Но не успел я получить удовольствие от этого сравнения, как Александр Петрович загнул такое, что я чуть не упал.

– Говори, кто поручил тебе это нарисовать? С кем ты связан? Ну?!

На шутку это было не похоже. Морды у всех были настолько серьезные, что сердце мое сжалось в комочек. Все пропало. Я враг народа. Это труба! Откуда-то из глубины, из самого живота выплыло удушающее чувство страха. Черт его знает, может, и действительно у меня вышла идеологическая диверсия? Попробуй разберись, если это утверждают твои учителя!

Короче, шкурой почуяв опасность, я уже старался смотреть так, чтобы все видели в глазах у меня безграничную преданность Родине.

Это было непросто. И я для убедительности пробормотал:

– Ни с кем я не связан… Я так… От нечего делать…

– Это тебе на уроках нечего делать?! – подхватил завуч.

Но тут вмешалась учительница английского Лариса Васильевна:

– Ах, что вы, в самом деле, набросились на парня!.. Комедии со шпионами вспомнили?

И посмотрела на меня прямо-таки с симпатией. И сразу камень с души! Я понял, что останусь жить.

Лариса Васильевна – удивительная женщина.
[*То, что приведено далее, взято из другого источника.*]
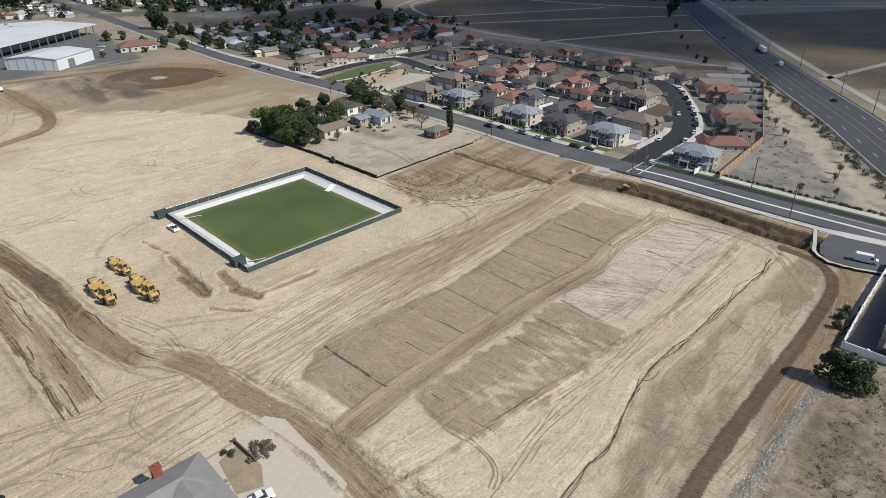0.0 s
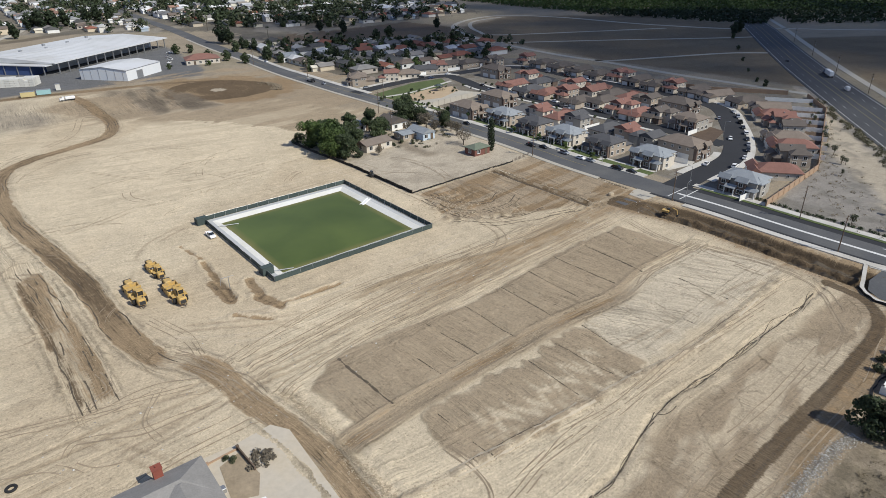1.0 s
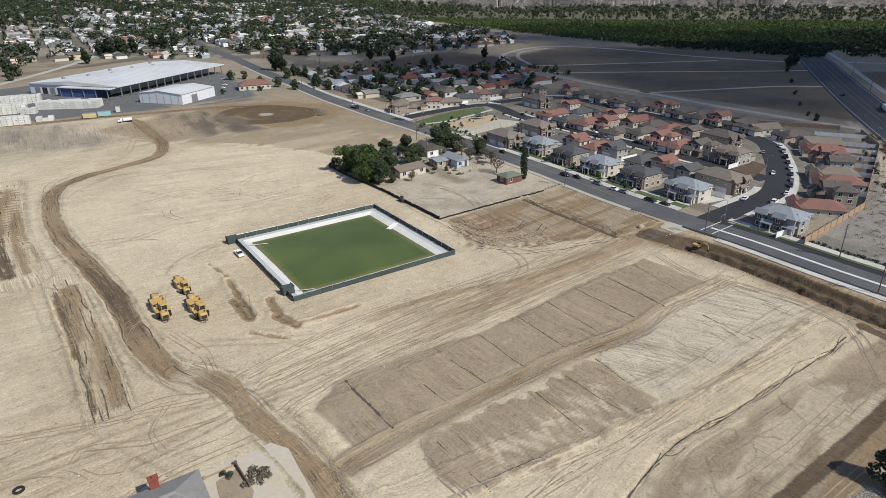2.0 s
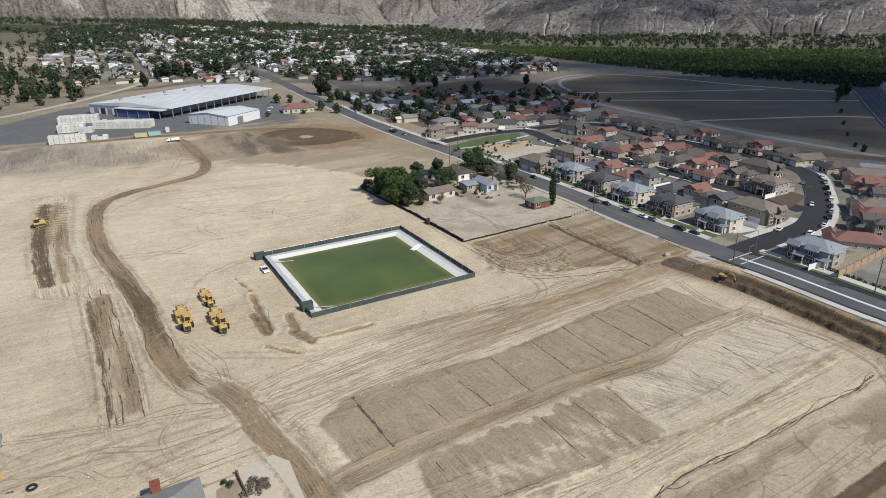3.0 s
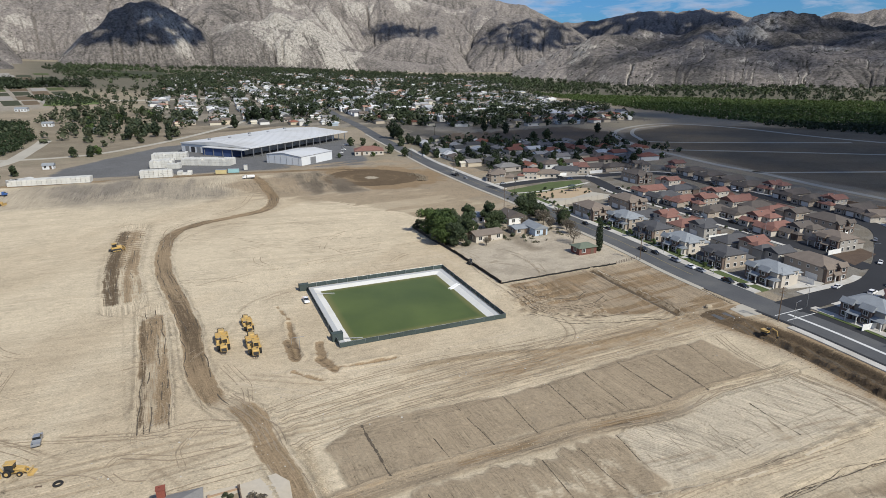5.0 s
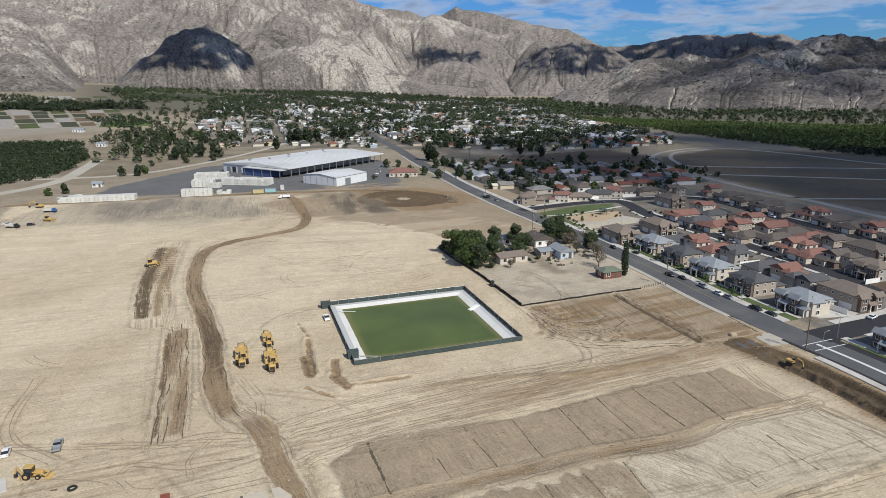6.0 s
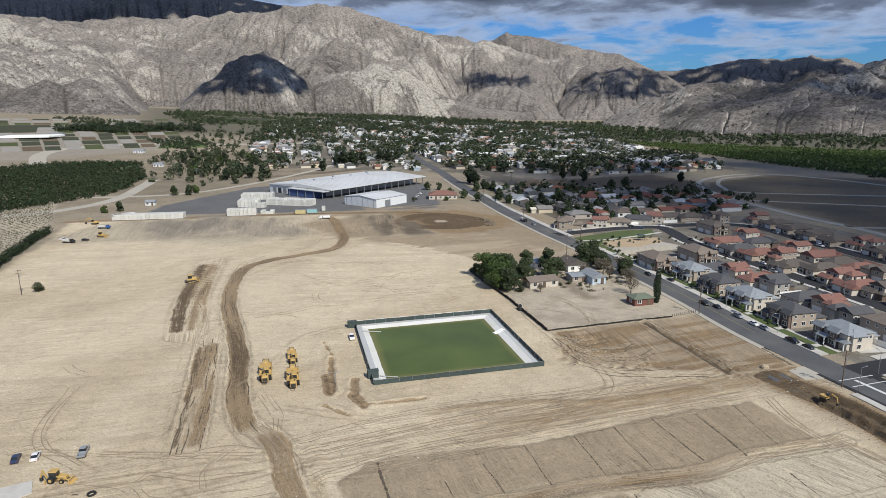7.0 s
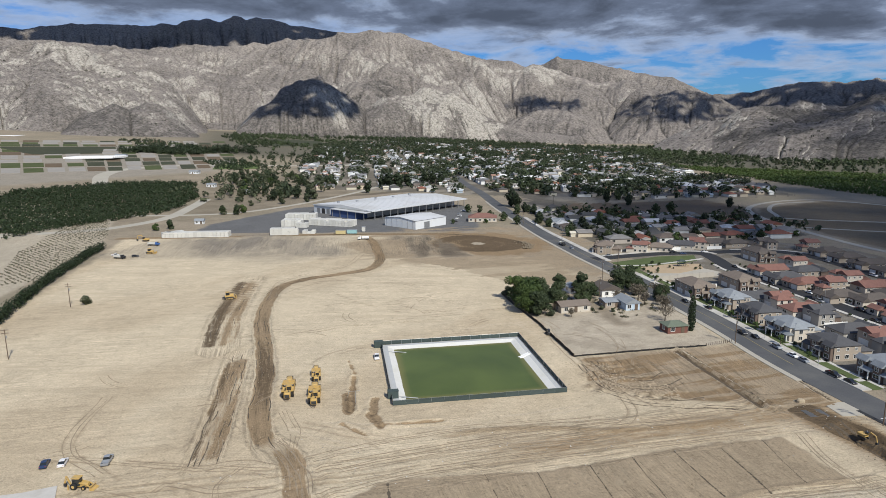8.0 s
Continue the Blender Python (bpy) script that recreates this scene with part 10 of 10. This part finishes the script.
def orchard(name, label, corners, gap, angle, radius, height, leaves, per, size, seed, ragged=0.25):
    rng = random.Random(seed)
    xs, ys = [c[0] for c in corners], [c[1] for c in corners]
    cx, cy = sum(xs) / len(xs), sum(ys) / len(ys)
    reach = max(max(xs) - min(xs), max(ys) - min(ys))
    n = int(reach / gap)
    a = radians(angle)
    places = []
    for i in range(-n, n):
        for j in range(-n, n):
            u_, v_ = i * gap, j * gap
            x, y = cx + u_ * math.cos(a) - v_ * math.sin(a), cy + u_ * math.sin(a) + v_ * math.cos(a)
            if within(x, y, corners):
                places.append((x + rng.gauss(0, gap * 0.08), y + rng.gauss(0, gap * 0.08), radius * rng.uniform(1 - ragged, 1 + ragged), height * rng.uniform(1 - ragged, 1 + ragged)))
    return strewn(name, label, places, per * len(places), size, leaves, seed, "orchard")


orchard("citrus_orchard", "dark green citrus orchard of dense rounded trees", [(-390, 205), (-396, 250), (-403, 330), (-460, 412), (-556, 484), (-594, 440), (-602, 385), (-598, 320), (-560, 270)], 5.6, 30, 2.9, 4.6, L_CITRUS, 46, 0.8, 3)
orchard("bright_orchard", "bright green orchard beyond the dry field", [(84, 735), (142, 662), (430, 620), (640, 900), (150, 1010), (-150, 1130), (-60, 980)], 8.0, 38, 3.7, 4.2, L_AVOCADO, 30, 1.15, 4)
orchard("dark_orchard", "dark orchard edge beside the highway", [(139, 655), (262, 545), (335, 640), (150, 670)], 6.5, 20, 3.4, 4.6, L_CITRUS, 18, 1.3, 5)
orchard("far_orchard", "dark orchard beyond the highway", [(285, 545), (900, 520), (900, 760), (390, 800)], 8.0, 10, 4.0, 4.6, L_CITRUS, 13, 1.6, 6)
orchard("field_trees", "young citrus rows in the valley", [(-640, 620), (-660, 700), (-760, 760), (-780, 690)], 7.0, 30, 2.4, 3.5, L_CITRUS, 14, 1.2, 7)


# ---------------------------------------------------------------- the town
def town_house(w, d, h, rise, gable, wing, seed):
    def build():
        root = thing("town_house", "small painted single-family house among trees", "house", group="town houses")
        part("wall", Shape().box(-w / 2, w / 2, -d / 2, d / 2, -1.0, h), M_TOWNWALL, root)
        r = Shape().hip(-w / 2 - 0.5, w / 2 + 0.5, -d / 2 - 0.5, d / 2 + 0.5, h, rise, 0.2, gable)
        part("roof", r, M_TOWNROOF, root)
        if wing:
            part("wing", Shape().box(w / 2 - 0.1, w / 2 + 4.5, -d / 2 + 1, d / 2 - 2, -1.0, h - 0.4).hip(w / 2 - 1, w / 2 + 5, -d / 2 + 0.5, d / 2 - 1.5, h - 0.4, rise * 0.7, 0.2, True), M_TOWNWALL, root)
        for x in (-w / 3, w / 3):
            part("window", WIN["w"][1], None, root, m=pose(x, -d / 2 - 0.03, 1.5))
        return root
    return Maker(build)


TOWN = [town_house(12, 9, 2.8, 1.8, True, False, 1), town_house(13, 9.5, 2.8, 1.9, False, True, 2), town_house(10, 8, 2.8, 1.7, True, True, 3), town_house(15, 10, 3.0, 2.0, False, False, 4), town_house(9, 11, 4.8, 1.9, True, False, 5)]
TOWN_TREES = [tree_maker(8.0, 4.2, L_OAK, "dark green garden tree in the town", count=420, size=0.75, seed=31, lobes=8, group="town trees", base=0.1),
              tree_maker(10.5, 4.6, L_DARK, "tall dark tree in the town", count=460, size=0.8, seed=32, lobes=9, group="town trees", base=0.1),
              tree_maker(6.5, 3.6, L_BRIGHT, "bright green garden tree in the town", count=380, size=0.7, seed=33, lobes=7, group="town trees", base=0.1),
              tree_maker(7.0, 3.8, L_GREY, "grey-green garden tree in the town", count=380, size=0.7, seed=34, lobes=7, group="town trees", base=0.1)]
PALM = Maker(palm)
rng = random.Random(77)
STREET_DIR = 126.0


def clear_of_street(x, y, gap):
    return all((x - p.x) ** 2 + (y - p.y) ** 2 > gap * gap for p in STREET)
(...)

Говорят, на своих уроках она держится запросто, рассказывает всякие истории, шутит с серьезным видом. Жаль, что я изучаю немецкий. У нее черные разящие глаза. Есть женщины, которые могут глазами, что называется, стрелять. Так что у мужика просто подкашиваются ноги. Лариса Васильевна своим взглядом всегда бьет наповал.

Никто из собравшейся своры в ответ даже не пикнул. Лариса Васильевна с достоинством повернулась и вышла из учительской, обдав презрением всех, кому она не нравилась. И я был восхищен ее движением. Каждая складка ее черного платья казалась божественной.
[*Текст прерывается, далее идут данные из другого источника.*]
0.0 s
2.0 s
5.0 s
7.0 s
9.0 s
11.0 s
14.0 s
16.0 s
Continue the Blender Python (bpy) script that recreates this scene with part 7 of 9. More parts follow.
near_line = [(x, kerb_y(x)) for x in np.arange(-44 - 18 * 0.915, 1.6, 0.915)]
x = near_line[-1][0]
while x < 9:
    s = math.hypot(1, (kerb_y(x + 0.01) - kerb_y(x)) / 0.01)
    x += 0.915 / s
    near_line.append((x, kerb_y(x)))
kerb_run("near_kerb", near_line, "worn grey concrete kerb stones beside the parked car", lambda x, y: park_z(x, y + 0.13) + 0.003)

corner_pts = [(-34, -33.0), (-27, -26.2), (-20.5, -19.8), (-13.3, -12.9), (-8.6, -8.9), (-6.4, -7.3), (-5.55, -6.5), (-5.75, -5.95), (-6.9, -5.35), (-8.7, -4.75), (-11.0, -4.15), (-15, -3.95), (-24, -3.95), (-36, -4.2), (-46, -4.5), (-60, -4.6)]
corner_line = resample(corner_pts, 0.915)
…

Федор Петрович, не говоря больше ни слова, схватил меня за руку и поволок в свой кабинет. Захлопнул дверь и прорычал обозленно:

– Пиши объяснительную, мерзавец!

Сунул мне чистый лист и усадил за стол. И я полчаса сидел у него, как подследственный. Сочинял себе оправдание. Но поскольку оправдания мне не было никакого, пришлось изложить все как есть. Написал, что на уроке Кузьминичны ужасно скучно, что слушать ее неинтересно, что все дуреют от безделья. Я же, чтобы не сдуреть окончательно, решил поупражняться рисованием, поскольку мне надо набивать руку для изготовления стенгазет и санбюллетеней.

Федор Петрович прочитал и очень странно осмотрел меня. Ничего хорошего в его взгляде я не увидел. Потом он коротко сказал:

– Уйди с глаз!

В группе за меня здорово переволновались. Особенно Дешевый. Испугался, что я выдам его как соучастника. Однако я вернулся героем из стана врагов. Я вернулся на коне. И сам чувствовал себя победителем в тяжелой борьбе со скукой.